Pictures are sometimes used to describe objects in the story. That is not recommended, because you are limiting the imagination of the readers. A story is a literary piece, so describe the object to the readers, don’t show it to them. If you do want to help the readers imagine, you can put the pictures as part of the chapter’s notes, not in the story.
Your grammar is pretty good, but sometimes you are not consistent in your usage of tenses. Some of your sentences have both past tense and present tense. It is not prohibited for the two tenses to be presented together, but their placement inside the sentences in the story is not suitable. Stories can either be written in present form or past form. Your story is written in past form, so every sentence will be written in past form.
Example: (Chapter 1)
Original Version: Jaehyun's parents wanted her to study in Paris but being so stubborn, Jaehyun stayed there with Yunmi. On the other hand, Yunmi has a miserable life with her parents so she decided to stay there also with Jaehyun. That's why they considered each other as close sisters.
Suggested Version: Jaehyun's parents wanted her to study in Paris, but being so stubborn, Jaehyun stayed there with Yunmi. On the other hand, Yunmi had a miserable life with her parents so she decided to stay there with Jaehyun. That's why they considered each other as close sisters.
Another example: (Chapter 2)
Original Version: Jaehyun turned around and straightened her body. She removed her hand from Yunmi's arm because she doesn't want Luhan to know about her weakness.
Suggested Version: Jaehyun turned around and straightened her body. She removed her hand from Yunmi's arm because she did not want Luhan to know about her weakness.
Another example: (Chapter 2)
Original Version: The three of them continue walking until they're already in front of their apartment. Luhan told them to enter the gate first before he'll leave. Both of them sighed and do what he said.
Suggested Version: The three of them continued walking until they were already in front of their apartment. Luhan told them to enter the gate first before he left. Both of them sighed and did as what he said.
Those are some examples I can give, there is still similar sentence error in the story.
2. Capitalize the first word in every dialogue.
Original Version: Kai chuckled softly and smiled "it's okay... Uhmm, just wanna ask if Jae... I mean you guys are already awake?"
Suggested Version: Kai chuckled softly and smiled. "It's okay... Uhmm, just wanna ask if Jae... I mean you guys are already awake?"
There also must be a full stop after an action before a dialogue starts.
3. Don’t forget to capitalize “I”.
Original Version: Kai nodded "i'll try, see ya..."
Suggested Version: Kai nodded "I'll try, see ya..."
4. Don’t put thoughts between asterisks (*).
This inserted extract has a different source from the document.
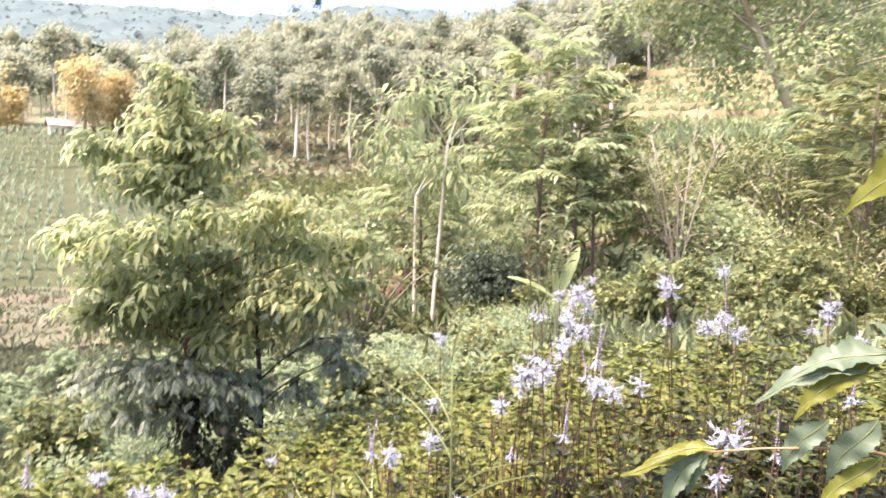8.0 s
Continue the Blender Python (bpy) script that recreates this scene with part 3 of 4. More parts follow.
def long_blades():
    """Four broad pale blades rising from one tuft."""
    ob = new("broad_bladed_grass")
    foot = np.array([-.84, .80, -0.26])
    for tip, w, bend in (((-.50, 1.03, .585), 0.95, .01), ((-.638, 1.08, .455), 0.9, .02), ((-.265, 1.036, .506), 0.62, .06), ((-.92, .95, .33), 0.8, .08), ((-.35, .75, .22), 0.7, .10)):
        hp = Heap()
        tip = np.array(tip)
        s = np.linspace(0, 1, 9)
        mid = foot * (1 - s[:, None]) + tip * s[:, None] + np.array([0, 0, bend]) * (4 * s * (1 - s))[:, None]
        side = np.cross(tip - foot, [-.1, -1, 0.6])
        side /= np.linalg.norm(side)
        half = 0.0165 * w * np.clip(np.minimum(1.0, (1.02 - s) * 2.6), 0.02, 1) * (0.8 + 0.2 * np.minimum(1, s * 5))
        nrm = np.cross(side, tip - foot)
        nrm /= np.linalg.norm(nrm)
        V = np.stack([mid - side * half[:, None] + nrm * half[:, None] * 0.3, mid, mid + side * half[:, None] + nrm * half[:, None] * 0.3], 1).reshape(-1, 3)
        T = []
        for i in range(8):
            a, b = 3 * i, 3 * i + 3
            T += [(a, a + 1, b + 1), (a, b + 1, b), (a + 1, a + 2, b + 2), (a + 1, b + 2, b + 1)]
        hp.add(V - foot, T)
        part("grass_blade", hp, BLADE, ob)
    ob.location = foot
    tagged(ob, "tuft of long broad pale green grass blades in the herbs", "grass")


long_blades()

tufts = [grass_clump("grass_tuft", 9, 0.62, 0.6, PALE_GRASS, 0.3), grass_clump("grass_tuft", 10, 0.56, 0.66, BLADE, 0.36), grass_clump("grass_tuft", 8, 0.66, 0.5, PALE_GRASS, 0.2)]
GRASS_SPOTS = [(.86, 1.14), (.9, 1.31), (1.0, 1.15), (.84, 1.54), (.95, 1.45), (1.02, 1.58), (1.11, 1.52), (1.12, 1.32), (.89, 1.89), (1.0, 1.98), (1.28, 1.62), (1.2, 1.05),
               (1.3, 1.9), (.74, 1.25), (.72, 1.7), (-.1, 3.6), (.5, 3.2), (-2.0, 2.6)]
for i, (x, y) in enumerate(GRASS_SPOTS):
    m = pose(x, y, float(ground_z(x, y)), 0, 0, uni(0, 360))
    if i < 3:
        g = tufts[i]
        g.matrix_basis = m
        tagged(g, "loose tuft of narrow yellow-green grass among the herbs", "grass", "grass tufts")
    else:
        g = copy_thing(tufts[i % 3], m)
    k = uni(0.85, 1.15)
    g.scale = (k, k, k)


def seeding_grass(x, y, h):
    """A tall pale grass culm with long arching blades up its length."""
    ob = new("tall_grass")
    hp = Heap()
    pts = stem_curve(np.array([0, 0, -.05]), np.array([.05, .02, h]), (.015, 0, 0), 8)
    hp.tube(pts, np.linspace(.0042, .002, 8), 6)
    part("culm", hp, BLADE, ob)
    for k in range(7):
        lf = Heap()
        a = k * 2.6 + x
        p = pts[1 + k % 7]
        lf.spread(ARCH, basis((np.cos(a) * .8, np.sin(a) * .8, 1.3), (-np.cos(a), -np.sin(a), .6), uni(.2, .34), 0.34), [p])
        part("grass_blade", lf, BLADE, ob)
    ob.location = (x, y, float(ground_z(x, y)))
    tagged(ob, "tall single pale green grass culm with arching blades", "grass", "tall grass culms")


seeding_grass(1.16, 1.32, 1.12)
seeding_grass(1.24, 1.42, 0.95)
seeding_grass(.98, 1.25, .8)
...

Present them as how sentences are usually presented and you can put the thoughts in a new paragraph.
Original Version: On the other hand, Yunmi was fixing the bed and thought about Kai. *i hope i can see him later*
Suggested Version: On the other hand, Yunmi was fixing the bed and thought about Kai.
I hope I can see him later.
The flow is good, the conflict of who Jaehyun loves is laced in the chapters and the chapters are all slowly moving to an emotional . The beginning chapters may have simpler contexts, but the last chapters are very moving.
This story has so much potential that it will be a pity if it is not developed to the fullest. The plot is intriguing, it has great twists. Do pay attention to minor details like tenses and punctuations because those little things will affect readers’ enjoyment. Good job! Keep writing!